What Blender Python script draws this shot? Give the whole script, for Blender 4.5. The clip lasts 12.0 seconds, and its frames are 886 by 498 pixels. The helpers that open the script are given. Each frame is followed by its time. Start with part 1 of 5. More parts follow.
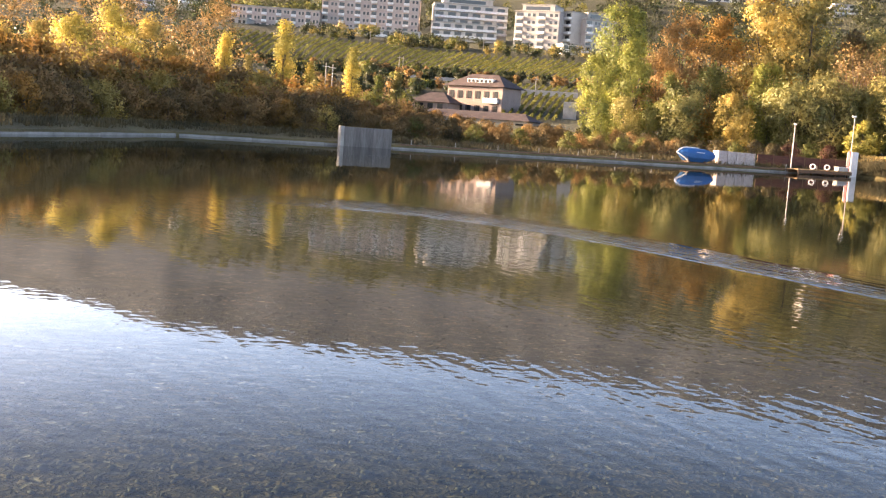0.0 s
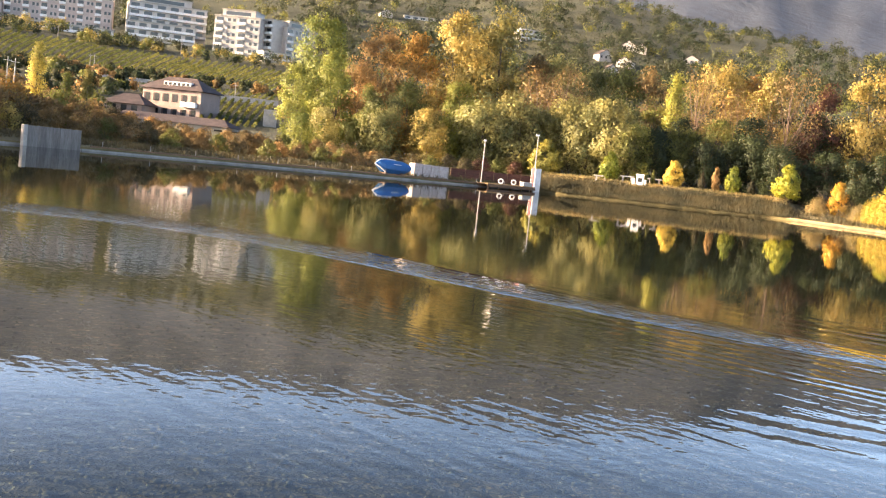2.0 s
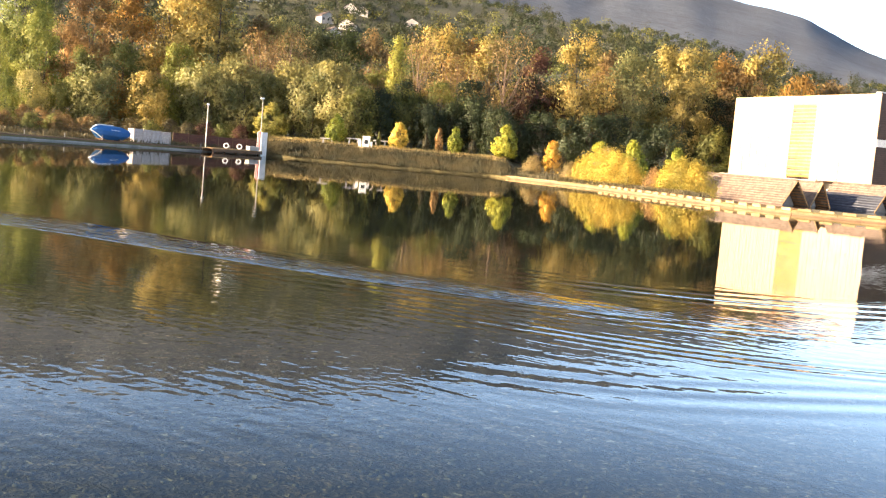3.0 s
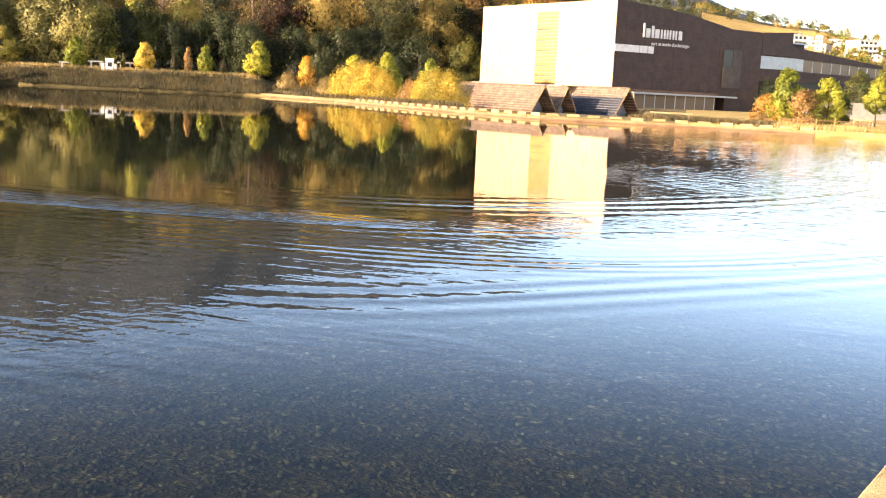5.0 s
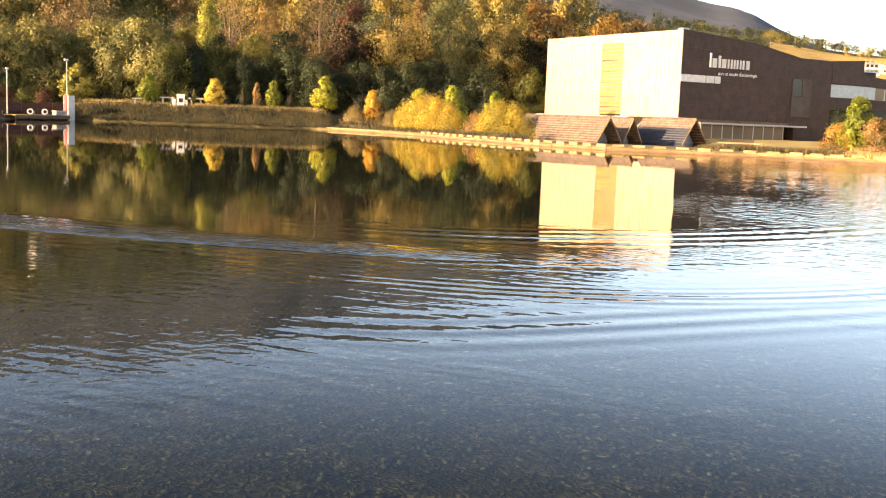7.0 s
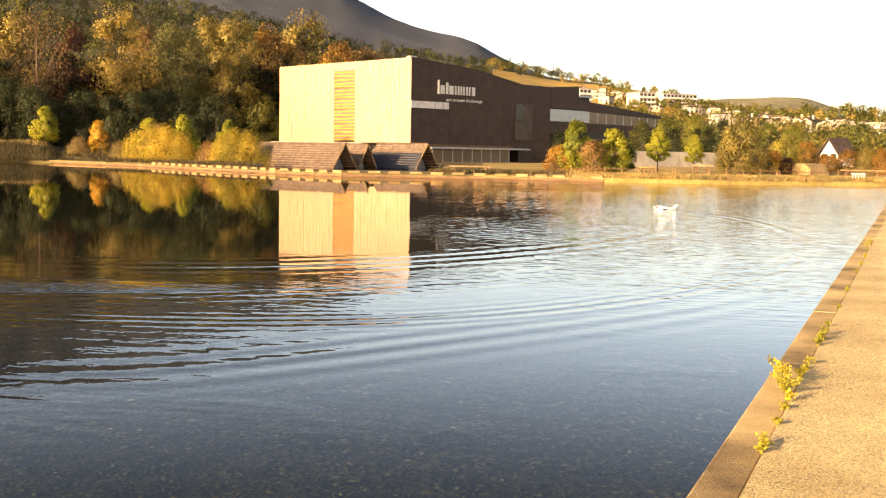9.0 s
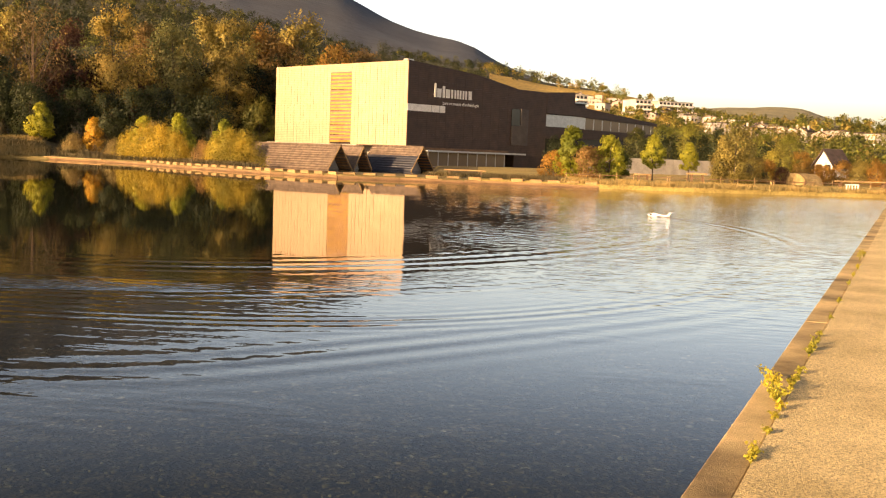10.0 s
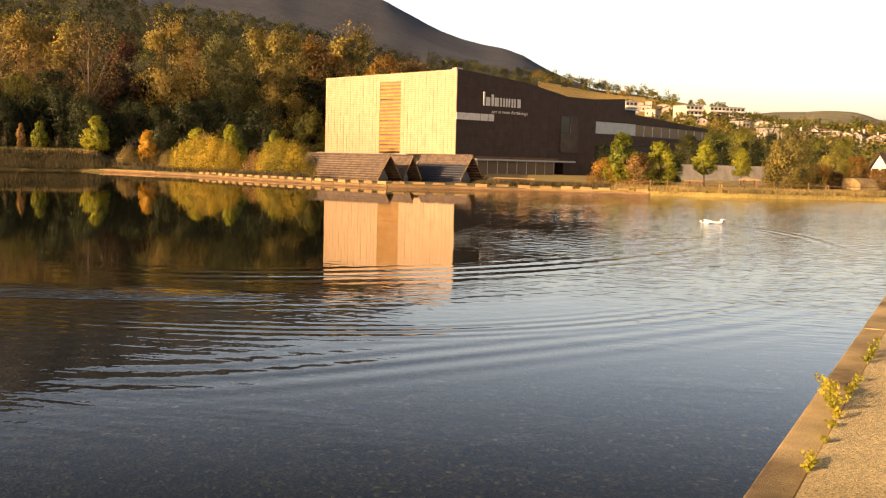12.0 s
━━━━━━━━
● **The problem**:
Repeat the material above in full and exactly, omitting the pictures.

● **The output**:
What Blender Python script draws this shot? Give the whole script, for Blender 4.5. The clip lasts 12.0 seconds, and its frames are 886 by 498 pixels. The helpers that open the script are given. Each frame is followed by its time. Start with part 1 of 5. More parts follow.
0.0 s
2.0 s
3.0 s
5.0 s
7.0 s
9.0 s
10.0 s
12.0 s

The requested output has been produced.